Scene script records:
_____

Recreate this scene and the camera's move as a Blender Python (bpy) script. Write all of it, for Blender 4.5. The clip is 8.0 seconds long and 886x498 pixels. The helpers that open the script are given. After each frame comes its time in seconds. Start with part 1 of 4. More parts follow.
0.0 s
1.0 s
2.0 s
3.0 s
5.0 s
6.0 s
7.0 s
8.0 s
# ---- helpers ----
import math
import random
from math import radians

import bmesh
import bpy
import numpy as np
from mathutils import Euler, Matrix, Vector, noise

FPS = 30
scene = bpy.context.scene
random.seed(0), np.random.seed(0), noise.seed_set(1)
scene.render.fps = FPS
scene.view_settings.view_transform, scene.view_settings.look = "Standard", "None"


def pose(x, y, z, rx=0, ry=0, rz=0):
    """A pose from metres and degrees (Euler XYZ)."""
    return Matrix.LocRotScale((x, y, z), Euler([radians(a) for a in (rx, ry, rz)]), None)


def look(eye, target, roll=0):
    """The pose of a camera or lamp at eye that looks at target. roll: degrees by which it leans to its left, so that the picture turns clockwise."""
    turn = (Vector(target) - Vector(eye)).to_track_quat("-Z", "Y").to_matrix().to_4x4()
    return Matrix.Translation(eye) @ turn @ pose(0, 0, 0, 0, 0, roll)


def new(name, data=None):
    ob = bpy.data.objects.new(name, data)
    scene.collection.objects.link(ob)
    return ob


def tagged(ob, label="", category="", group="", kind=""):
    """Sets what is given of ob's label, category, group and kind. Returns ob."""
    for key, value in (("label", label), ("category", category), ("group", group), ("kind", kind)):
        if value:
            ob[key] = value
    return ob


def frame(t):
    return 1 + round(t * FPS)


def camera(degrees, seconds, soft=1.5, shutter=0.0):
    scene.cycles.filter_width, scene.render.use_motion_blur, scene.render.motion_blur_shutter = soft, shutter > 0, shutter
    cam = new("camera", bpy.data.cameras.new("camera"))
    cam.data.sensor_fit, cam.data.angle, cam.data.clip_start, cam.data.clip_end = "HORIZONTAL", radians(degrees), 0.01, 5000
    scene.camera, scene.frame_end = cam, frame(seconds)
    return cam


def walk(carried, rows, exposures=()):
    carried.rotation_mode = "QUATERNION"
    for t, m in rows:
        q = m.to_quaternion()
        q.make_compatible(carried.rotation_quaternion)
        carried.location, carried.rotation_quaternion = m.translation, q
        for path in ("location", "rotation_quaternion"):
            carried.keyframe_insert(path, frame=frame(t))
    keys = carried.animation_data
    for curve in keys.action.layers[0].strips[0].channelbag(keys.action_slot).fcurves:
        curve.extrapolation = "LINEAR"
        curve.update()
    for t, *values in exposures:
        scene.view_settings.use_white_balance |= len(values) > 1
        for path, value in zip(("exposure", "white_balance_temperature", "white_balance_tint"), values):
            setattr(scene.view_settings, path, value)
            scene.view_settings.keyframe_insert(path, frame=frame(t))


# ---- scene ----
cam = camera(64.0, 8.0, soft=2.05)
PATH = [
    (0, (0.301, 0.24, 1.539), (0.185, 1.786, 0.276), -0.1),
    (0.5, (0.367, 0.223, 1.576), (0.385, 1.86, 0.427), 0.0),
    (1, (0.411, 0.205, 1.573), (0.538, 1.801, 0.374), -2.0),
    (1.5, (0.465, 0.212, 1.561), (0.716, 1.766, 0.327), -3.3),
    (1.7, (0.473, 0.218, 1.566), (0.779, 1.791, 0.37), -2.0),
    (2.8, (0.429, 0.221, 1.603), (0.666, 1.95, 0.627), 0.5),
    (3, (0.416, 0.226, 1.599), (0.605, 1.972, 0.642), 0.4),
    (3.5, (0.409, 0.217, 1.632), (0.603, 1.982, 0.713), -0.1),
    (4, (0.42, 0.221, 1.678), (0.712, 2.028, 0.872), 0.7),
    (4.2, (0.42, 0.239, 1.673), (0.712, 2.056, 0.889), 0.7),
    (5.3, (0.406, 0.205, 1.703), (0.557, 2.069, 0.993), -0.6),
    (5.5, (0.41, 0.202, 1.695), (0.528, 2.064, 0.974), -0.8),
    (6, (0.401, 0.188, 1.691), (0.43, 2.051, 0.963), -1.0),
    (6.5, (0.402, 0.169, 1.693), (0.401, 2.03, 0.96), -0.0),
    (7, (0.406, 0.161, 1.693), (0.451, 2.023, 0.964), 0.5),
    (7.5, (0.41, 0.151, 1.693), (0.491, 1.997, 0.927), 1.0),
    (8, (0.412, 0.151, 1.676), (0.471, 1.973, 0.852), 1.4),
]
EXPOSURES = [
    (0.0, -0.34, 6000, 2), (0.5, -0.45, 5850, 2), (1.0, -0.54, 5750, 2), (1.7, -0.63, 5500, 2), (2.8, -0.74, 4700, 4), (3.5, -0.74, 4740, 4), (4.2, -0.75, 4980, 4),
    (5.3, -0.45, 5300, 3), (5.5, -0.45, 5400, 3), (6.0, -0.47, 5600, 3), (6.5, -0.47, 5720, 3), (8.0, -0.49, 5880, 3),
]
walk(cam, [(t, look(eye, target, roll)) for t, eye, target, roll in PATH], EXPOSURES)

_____

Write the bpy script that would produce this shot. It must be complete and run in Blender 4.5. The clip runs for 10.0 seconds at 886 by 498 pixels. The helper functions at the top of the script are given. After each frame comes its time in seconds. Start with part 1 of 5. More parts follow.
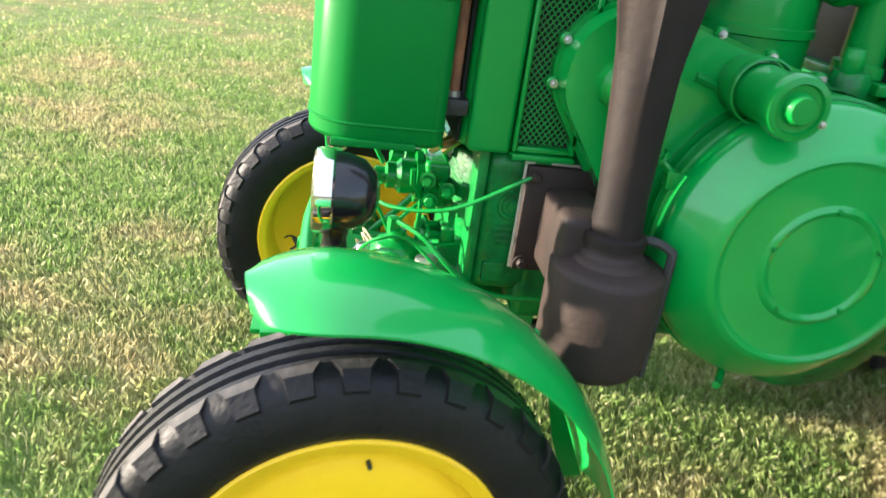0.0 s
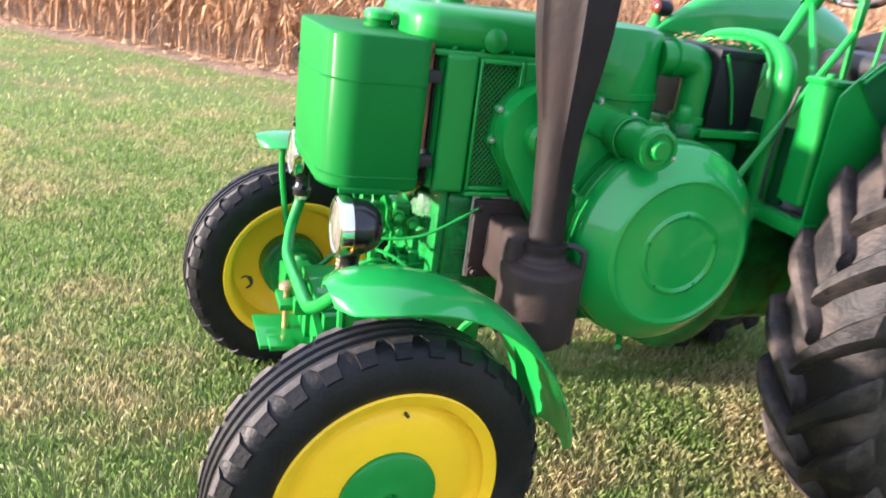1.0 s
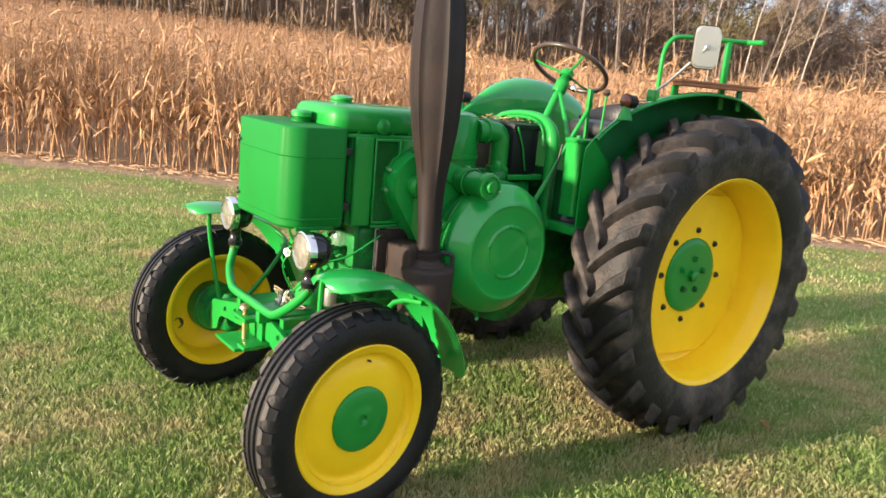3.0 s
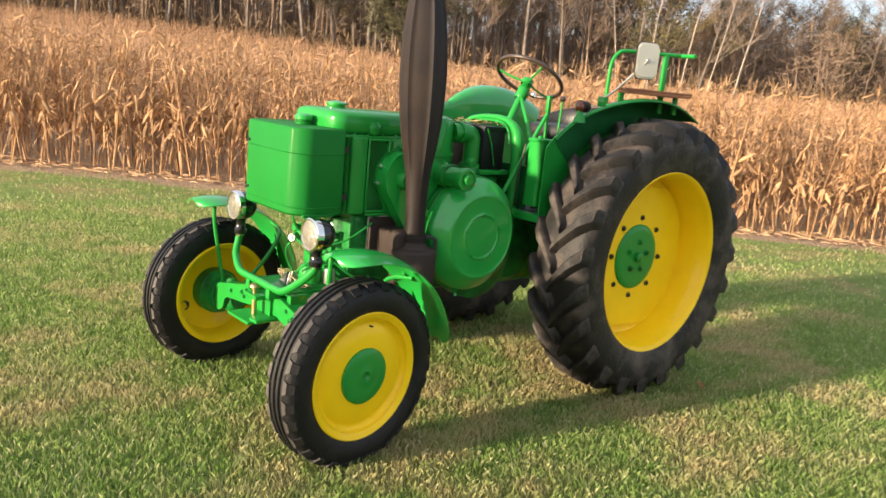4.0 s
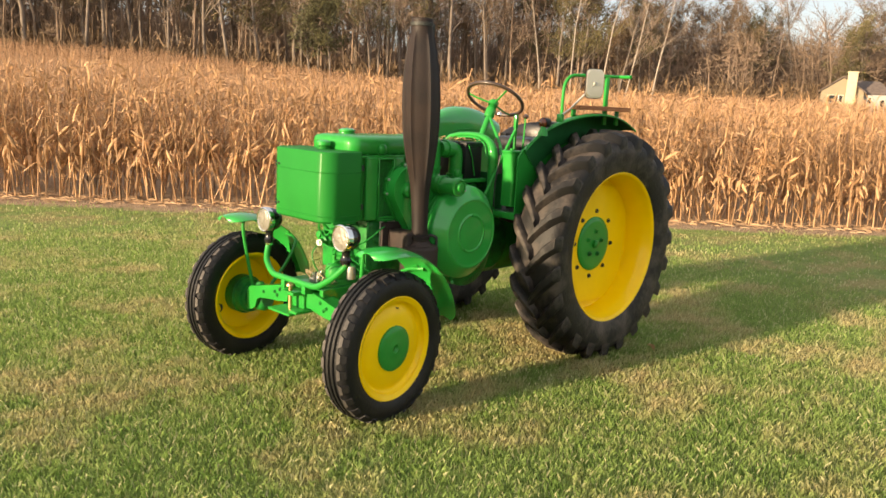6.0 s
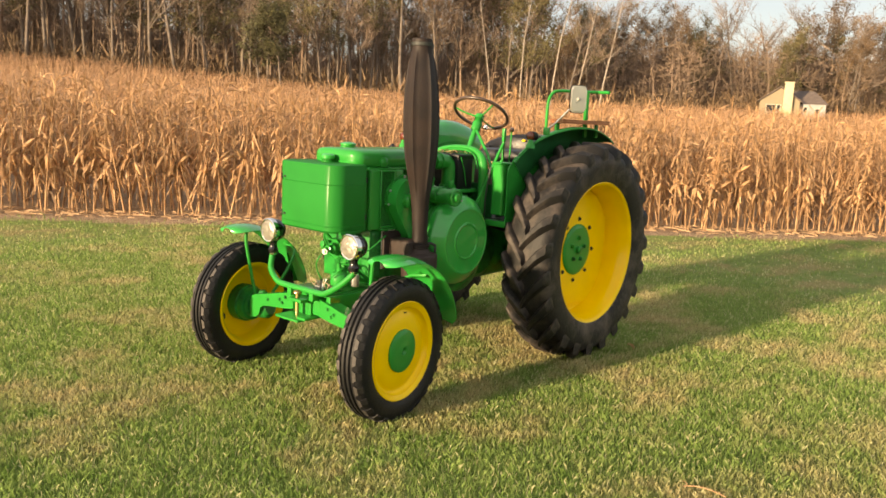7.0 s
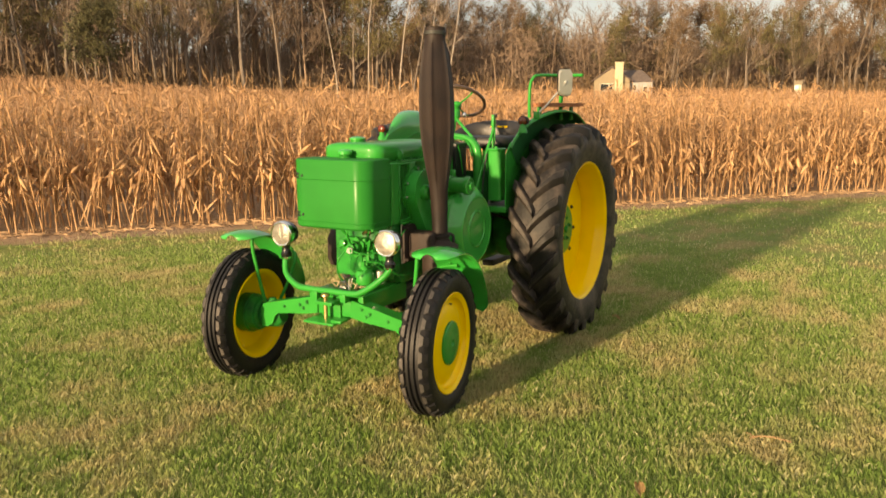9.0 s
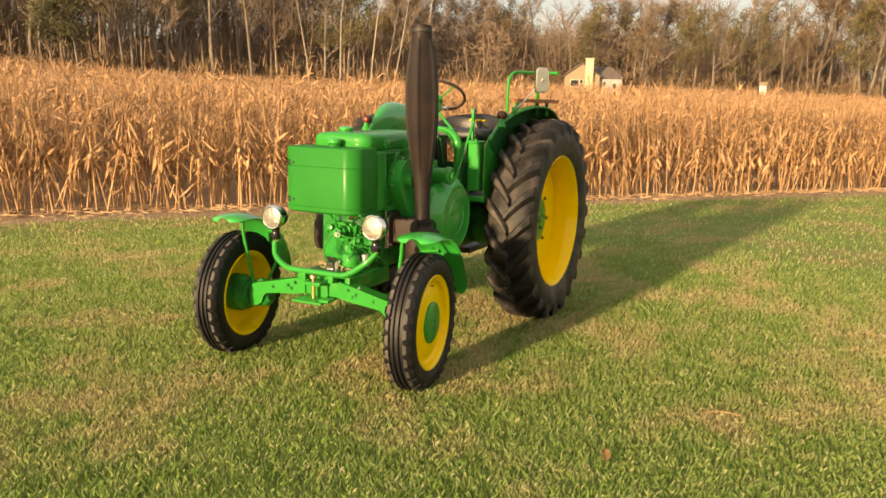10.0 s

_____

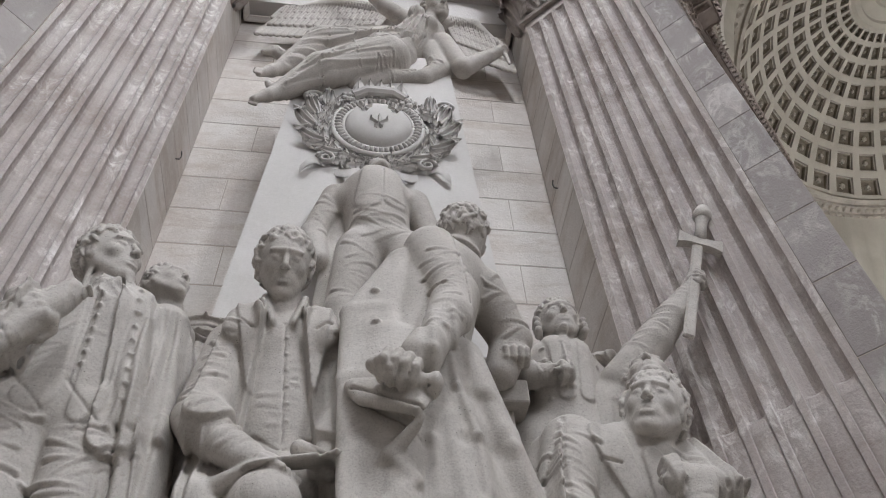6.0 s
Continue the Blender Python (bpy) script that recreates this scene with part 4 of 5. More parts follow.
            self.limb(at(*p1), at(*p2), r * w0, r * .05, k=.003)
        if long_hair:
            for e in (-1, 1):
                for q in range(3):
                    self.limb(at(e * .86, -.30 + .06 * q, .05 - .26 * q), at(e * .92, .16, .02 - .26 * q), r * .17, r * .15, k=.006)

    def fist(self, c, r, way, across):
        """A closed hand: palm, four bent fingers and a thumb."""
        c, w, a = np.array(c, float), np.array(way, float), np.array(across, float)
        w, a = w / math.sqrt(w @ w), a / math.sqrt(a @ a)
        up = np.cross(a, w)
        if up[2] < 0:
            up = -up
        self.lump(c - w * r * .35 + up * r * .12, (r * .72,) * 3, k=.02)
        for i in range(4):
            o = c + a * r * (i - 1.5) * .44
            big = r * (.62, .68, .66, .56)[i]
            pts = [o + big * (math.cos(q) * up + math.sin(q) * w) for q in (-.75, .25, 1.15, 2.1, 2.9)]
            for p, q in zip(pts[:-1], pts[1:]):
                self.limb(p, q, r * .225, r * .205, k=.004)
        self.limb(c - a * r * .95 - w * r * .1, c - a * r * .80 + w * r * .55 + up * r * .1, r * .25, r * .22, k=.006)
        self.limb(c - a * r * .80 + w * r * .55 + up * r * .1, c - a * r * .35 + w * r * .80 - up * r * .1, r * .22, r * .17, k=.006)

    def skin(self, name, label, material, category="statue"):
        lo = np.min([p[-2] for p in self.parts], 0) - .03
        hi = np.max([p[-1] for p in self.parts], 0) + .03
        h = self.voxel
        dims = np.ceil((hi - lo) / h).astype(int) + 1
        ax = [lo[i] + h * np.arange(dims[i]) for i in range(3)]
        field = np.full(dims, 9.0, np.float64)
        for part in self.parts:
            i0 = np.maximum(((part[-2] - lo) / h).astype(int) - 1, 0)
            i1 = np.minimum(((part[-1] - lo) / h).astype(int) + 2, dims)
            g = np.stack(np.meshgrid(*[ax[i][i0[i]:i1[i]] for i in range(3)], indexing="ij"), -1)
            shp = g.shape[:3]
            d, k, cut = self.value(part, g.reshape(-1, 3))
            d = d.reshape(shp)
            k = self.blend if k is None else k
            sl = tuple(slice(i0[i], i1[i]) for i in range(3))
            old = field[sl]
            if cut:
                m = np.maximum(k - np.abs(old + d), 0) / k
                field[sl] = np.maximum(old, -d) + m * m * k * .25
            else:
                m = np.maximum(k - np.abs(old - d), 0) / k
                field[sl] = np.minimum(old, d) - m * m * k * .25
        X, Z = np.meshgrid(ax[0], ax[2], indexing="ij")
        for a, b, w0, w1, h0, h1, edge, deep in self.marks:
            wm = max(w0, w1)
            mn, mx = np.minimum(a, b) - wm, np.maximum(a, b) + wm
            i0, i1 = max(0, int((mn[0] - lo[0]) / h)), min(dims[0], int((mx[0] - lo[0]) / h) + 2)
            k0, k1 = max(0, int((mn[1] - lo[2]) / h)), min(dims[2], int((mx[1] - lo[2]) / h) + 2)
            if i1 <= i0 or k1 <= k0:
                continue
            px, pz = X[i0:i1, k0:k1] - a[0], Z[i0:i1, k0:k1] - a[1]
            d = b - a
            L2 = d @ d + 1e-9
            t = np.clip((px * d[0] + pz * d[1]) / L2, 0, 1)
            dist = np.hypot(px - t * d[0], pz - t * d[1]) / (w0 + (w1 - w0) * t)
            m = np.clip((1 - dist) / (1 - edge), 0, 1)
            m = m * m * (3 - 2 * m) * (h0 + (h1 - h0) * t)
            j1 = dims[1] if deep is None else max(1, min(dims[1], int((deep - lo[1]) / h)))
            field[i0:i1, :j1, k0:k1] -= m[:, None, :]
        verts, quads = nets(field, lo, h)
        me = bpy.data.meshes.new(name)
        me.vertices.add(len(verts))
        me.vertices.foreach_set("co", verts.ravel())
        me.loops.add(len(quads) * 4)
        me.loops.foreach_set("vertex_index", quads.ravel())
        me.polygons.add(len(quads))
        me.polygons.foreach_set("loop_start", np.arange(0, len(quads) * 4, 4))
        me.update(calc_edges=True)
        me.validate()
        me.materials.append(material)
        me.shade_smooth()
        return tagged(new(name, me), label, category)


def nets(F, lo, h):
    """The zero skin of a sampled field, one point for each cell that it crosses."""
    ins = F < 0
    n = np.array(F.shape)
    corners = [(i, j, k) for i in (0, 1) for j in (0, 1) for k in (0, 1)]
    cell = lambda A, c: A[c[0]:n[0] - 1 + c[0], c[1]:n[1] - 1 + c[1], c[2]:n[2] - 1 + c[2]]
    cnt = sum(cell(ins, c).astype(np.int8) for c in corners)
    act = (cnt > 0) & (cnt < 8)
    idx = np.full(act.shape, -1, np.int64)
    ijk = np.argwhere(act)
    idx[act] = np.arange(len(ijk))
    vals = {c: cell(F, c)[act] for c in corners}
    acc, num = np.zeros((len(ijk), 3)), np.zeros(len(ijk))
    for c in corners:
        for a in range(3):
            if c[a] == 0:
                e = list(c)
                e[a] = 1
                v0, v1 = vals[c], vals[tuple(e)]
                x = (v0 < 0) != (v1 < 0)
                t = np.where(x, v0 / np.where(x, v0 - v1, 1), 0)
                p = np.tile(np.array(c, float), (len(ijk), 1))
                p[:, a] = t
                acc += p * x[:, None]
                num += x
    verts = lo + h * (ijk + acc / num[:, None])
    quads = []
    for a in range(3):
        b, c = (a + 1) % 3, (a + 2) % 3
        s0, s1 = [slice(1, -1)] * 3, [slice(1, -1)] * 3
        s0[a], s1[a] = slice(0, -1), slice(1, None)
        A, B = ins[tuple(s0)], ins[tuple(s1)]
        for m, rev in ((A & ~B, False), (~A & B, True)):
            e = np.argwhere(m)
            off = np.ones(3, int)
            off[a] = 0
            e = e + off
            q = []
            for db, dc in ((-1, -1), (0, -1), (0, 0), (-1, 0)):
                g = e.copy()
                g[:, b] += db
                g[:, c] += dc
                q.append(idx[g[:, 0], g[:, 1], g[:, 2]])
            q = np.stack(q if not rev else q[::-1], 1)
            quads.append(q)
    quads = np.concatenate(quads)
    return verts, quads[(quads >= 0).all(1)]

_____

• **WORK TO COMPLETE**
Only the lines from the one containing "keys = carried.animation_data" to the one containing "scene.view_settings.keyframe_insert(path, frame=frame(t))" are to be printed, both ends included, exactly as written.

• **WRITTEN REPLY**
    keys = carried.animation_data
    for curve in keys.action.layers[0].strips[0].channelbag(keys.action_slot).fcurves:
        curve.extrapolation = "LINEAR"
        curve.update()
    for t, *values in exposures:
        scene.view_settings.use_white_balance |= len(values) > 1
        for path, value in zip(("exposure", "white_balance_temperature", "white_balance_tint"), values):
            setattr(scene.view_settings, path, value)
            scene.view_settings.keyframe_insert(path, frame=frame(t))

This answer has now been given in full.